The following series:
$$\sum_{k=0}^{\infty}\frac{k}{2^{k+1}\left ( k+1 \right )^2}$$
came up as an intermediate step of calculating an integral. The answer according to Wolfram is $\displaystyle \sum_{k=0}^{\infty}\frac{k}{2^{k+1}\left ( k+1 \right )^2}=\ln 2 +\frac{\ln^2 2}{2}-\frac{\pi^2}{12}$.
Unfortunately , I have no idea how to attack this. Although I have some suspicions that it should be connected to some of the special functions and that we should differentiate. (i.e ${\rm Li}_n$)
Also, that zero index could easily be changed to $1$ since the fist summand is , obviously, zero. Can anyone help me attain the result.
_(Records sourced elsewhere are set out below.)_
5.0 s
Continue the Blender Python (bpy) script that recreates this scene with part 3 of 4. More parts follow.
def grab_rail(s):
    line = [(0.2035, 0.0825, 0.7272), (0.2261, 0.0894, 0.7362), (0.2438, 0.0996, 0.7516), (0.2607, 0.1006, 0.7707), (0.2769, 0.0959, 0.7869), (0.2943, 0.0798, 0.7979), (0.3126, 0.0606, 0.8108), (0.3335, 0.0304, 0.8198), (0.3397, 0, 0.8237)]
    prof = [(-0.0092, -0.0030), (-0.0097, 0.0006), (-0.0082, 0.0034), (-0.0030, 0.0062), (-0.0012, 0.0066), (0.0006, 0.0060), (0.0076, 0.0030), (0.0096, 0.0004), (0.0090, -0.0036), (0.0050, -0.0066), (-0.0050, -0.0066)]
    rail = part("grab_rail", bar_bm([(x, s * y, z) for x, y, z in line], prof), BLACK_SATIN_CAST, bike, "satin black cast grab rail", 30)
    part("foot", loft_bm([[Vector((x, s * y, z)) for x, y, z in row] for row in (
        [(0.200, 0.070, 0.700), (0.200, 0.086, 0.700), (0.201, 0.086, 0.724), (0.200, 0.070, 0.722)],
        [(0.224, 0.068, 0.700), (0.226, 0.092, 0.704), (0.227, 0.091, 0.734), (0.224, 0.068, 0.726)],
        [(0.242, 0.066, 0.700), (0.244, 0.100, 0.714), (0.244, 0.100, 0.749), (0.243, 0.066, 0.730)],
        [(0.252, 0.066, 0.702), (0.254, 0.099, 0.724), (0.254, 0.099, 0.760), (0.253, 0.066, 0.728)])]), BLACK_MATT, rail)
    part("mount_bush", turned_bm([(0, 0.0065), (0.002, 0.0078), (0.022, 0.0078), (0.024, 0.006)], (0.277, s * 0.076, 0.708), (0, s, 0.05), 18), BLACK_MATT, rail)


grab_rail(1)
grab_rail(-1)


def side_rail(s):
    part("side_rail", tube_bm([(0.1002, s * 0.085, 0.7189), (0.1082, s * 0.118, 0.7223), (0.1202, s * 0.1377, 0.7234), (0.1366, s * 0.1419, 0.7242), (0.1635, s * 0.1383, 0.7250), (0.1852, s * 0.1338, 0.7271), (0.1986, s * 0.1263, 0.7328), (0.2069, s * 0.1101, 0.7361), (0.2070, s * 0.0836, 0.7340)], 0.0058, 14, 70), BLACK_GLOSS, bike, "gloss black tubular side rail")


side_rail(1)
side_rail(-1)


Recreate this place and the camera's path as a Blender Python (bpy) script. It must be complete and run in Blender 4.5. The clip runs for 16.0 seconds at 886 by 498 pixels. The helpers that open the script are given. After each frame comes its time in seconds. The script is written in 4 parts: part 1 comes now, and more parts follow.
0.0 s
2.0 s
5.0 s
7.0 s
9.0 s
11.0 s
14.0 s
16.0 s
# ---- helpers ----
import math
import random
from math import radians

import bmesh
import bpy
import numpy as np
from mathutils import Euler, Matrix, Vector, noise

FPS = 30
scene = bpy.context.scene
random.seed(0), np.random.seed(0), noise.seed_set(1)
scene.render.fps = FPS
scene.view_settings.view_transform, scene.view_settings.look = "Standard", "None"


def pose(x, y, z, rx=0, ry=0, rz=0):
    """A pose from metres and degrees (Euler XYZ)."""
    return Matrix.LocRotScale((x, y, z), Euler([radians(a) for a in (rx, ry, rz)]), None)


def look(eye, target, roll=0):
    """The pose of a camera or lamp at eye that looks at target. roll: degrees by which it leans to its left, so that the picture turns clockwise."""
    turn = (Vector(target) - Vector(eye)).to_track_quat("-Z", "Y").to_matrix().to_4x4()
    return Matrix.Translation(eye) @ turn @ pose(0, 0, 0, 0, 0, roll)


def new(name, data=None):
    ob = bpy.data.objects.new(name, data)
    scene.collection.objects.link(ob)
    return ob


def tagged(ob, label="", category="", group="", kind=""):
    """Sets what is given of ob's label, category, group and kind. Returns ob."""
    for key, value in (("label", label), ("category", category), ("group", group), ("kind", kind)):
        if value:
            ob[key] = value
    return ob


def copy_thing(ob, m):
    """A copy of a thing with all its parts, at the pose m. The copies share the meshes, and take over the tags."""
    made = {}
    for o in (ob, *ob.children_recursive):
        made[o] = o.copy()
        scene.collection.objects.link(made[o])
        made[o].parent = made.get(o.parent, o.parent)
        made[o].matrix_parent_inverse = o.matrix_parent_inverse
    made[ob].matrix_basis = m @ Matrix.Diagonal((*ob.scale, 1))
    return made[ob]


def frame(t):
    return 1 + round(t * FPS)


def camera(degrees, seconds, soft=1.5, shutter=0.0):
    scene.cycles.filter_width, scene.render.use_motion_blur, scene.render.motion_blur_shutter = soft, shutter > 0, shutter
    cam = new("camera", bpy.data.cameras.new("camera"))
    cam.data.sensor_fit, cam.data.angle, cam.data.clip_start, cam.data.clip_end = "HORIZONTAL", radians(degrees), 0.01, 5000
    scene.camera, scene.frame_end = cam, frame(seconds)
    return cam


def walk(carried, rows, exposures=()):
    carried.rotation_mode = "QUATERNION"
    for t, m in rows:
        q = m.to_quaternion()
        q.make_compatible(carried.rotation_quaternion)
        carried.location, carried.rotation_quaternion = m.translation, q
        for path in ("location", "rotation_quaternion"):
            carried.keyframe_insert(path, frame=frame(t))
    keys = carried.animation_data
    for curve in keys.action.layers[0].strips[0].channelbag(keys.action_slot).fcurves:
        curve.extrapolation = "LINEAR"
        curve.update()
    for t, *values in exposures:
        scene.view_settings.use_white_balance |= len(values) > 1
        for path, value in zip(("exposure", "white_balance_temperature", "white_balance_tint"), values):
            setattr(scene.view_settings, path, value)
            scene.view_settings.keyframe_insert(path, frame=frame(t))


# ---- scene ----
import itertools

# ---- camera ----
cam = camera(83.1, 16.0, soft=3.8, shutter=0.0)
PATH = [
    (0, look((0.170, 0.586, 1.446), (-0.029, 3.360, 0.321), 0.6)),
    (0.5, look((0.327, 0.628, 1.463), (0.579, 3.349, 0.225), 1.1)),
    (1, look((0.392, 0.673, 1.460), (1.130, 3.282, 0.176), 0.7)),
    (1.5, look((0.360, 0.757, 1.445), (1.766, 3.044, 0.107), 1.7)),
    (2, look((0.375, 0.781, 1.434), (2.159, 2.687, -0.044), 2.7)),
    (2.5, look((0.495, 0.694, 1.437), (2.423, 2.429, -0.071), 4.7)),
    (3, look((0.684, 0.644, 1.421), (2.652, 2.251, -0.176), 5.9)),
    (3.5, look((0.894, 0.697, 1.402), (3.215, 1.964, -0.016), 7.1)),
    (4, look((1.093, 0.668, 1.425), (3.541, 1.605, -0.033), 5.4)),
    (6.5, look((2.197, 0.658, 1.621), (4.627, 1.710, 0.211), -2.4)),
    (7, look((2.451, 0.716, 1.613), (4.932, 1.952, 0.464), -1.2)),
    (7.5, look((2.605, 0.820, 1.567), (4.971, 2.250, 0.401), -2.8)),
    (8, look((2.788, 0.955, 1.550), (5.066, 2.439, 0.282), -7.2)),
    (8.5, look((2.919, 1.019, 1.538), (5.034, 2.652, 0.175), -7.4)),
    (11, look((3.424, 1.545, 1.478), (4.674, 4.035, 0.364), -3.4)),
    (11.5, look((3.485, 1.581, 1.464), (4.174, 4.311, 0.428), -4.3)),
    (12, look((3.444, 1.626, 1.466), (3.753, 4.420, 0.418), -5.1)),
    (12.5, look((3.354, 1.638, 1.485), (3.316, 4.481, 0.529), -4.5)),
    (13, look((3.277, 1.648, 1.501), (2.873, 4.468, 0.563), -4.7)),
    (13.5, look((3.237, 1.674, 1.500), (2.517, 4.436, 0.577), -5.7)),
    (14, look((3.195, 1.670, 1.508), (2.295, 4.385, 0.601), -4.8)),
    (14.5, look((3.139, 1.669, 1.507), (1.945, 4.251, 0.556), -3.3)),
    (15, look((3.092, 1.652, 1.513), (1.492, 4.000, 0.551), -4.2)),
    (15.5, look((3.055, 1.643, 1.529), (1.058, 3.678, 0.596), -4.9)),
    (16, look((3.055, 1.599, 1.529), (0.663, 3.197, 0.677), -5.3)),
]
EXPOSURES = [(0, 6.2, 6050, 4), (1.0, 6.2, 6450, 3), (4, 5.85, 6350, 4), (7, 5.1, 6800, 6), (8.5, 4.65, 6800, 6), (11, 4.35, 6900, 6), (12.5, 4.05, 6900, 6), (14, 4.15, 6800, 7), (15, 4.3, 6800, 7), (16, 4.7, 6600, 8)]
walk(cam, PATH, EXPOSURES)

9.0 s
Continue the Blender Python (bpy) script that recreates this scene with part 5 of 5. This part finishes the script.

Both real analysis and complex analysis are welcomed...
$$f(x) = \sum_{k=0}^{\infty} \frac{k x^{k+1}}{(k+1)^2} $$
$$f'(x) = \sum_{k=0}^{\infty} \frac{k x^{k}}{k+1} = \sum_{k=0}^{\infty} x^k - \sum_{k=0}^{\infty} \frac{x^k}{k+1} = \frac1{1-x} + \frac{\log{(1-x)}}{x}$$
The sum is then
$$f \left ( \frac12 \right ) = \int_0^{1/2} dx \left [\frac1{1-x} + \frac{\log{(1-x)}}{x} \right ] = \log{2} - \operatorname{Li}_2\left ( \frac12 \right )$$
Use the fact that $\operatorname{Li}_2(1/2) = \pi^2/12 - \log^2{2}/2$ and the result follows.